When it comes to real estate, low-interest rates at some point becomes a double edge sword, that affects both the value by making it easier to purchase thus driving up prices, and at the same time allowing more building to take place and increasing the supply. Often we reach or exceed demand, this eventually has a dampening effect on rents and people stop buying it as an "investment". Rents from real estate and the prices it brings when sold must appreciate more than the natural depreciation from the wear and tear from age or the main driver for owning it vanishes. Oversupply is the bane of real estate and crushes the value of this hard and expensive to maintain commodity. History has generally shown homes that are paid for and unleveraged to be a better than average place to store wealth when purchased for a good price, as to whether now is a good time to buy that is difficult to say. Currently, we are in uncharted waters and where this market is headed is anyone's guess, but one thing is certain it is not straight up.
How does the reality of a half-empty apartment complex and a slew of empty houses gel with what we hear about soaring rents, the demand for more housing, and more affordable housing? If you call it a recovery at least admit housing prices vary greatly across the nation. Only politicians in Washington would be silly enough to think that landlords who have to compete against subsidized housing would be eager to remain in the game or that someone working for a living enjoys paying more for an older apartment than someone on the dole who moves into a brand new unit for a fraction of the cost. By not rewarding those who do the right thing our current policies have a corrosive effect on both housing and society. Instead of creating policies to rebuild our cities and housing Washington has doled out low-interest money to Wall Street and home builders in an effort to kick-start the economy this has generated the illusion of growth and rising prices.
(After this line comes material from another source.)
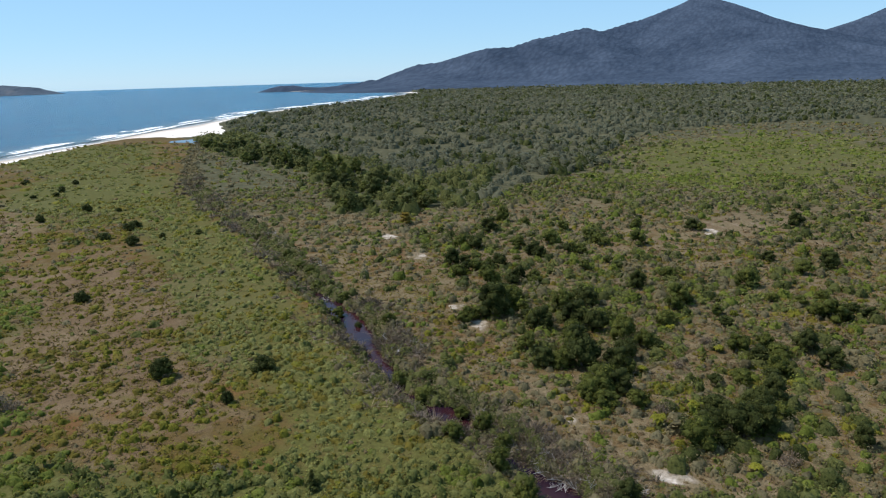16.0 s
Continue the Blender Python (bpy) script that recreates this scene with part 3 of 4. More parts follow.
bar_waves(-900, 1370, -660, 1430, 14, (16, 70), 1.3, "distant line of white breakers on a bar")
bar_waves(-520, 780, -280, 1110, 70, (6, 26), 0.8, "distant line of white breakers on a bar")
bar_waves(-240, 1180, -160, 1370, 4, (25, 60), 2.6, "distant white breaker on a bar")
bar_waves(-245, 618, -195, 628, 2, (22, 44), 1.0, "lone white breaker out at sea")
bar_waves(-30, 500, 110, 690, 13, (8, 24), 1.2, "white breaker over a shoal")
bar_waves(15, 545, 110, 720, 7, (10, 24), 1.3, "white breaker over a shoal")
bar_waves(-170, 650, -40, 720, 4, (10, 22), 1.2, "lone white breaker out at sea")

# ---- scrub ----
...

When people leave older neighborhoods and move to a new house in the suburbs enticed by current artificially low-interest rates they in effect hollow out our cities. America has built a lot of housing units over the years, now we must face the fact that they need to be maintained. The policy of putting people in older houses that they have no interest or knowledge in how to maintain causes those living around them to flee the area and brings about further decay. When offered the choice many people find moving easier than repairing and maintaining their homes or neighborhoods and low-interest rates power this trend forward. Policies should be geared toward creating jobs that maintain these units instead of making them prematurely obsolete. This is a flashing red light warning of danger ahead. By choosing the easy answers America has not faced its housing problems with long-term solutions and encouraging this bodes poorly for the future.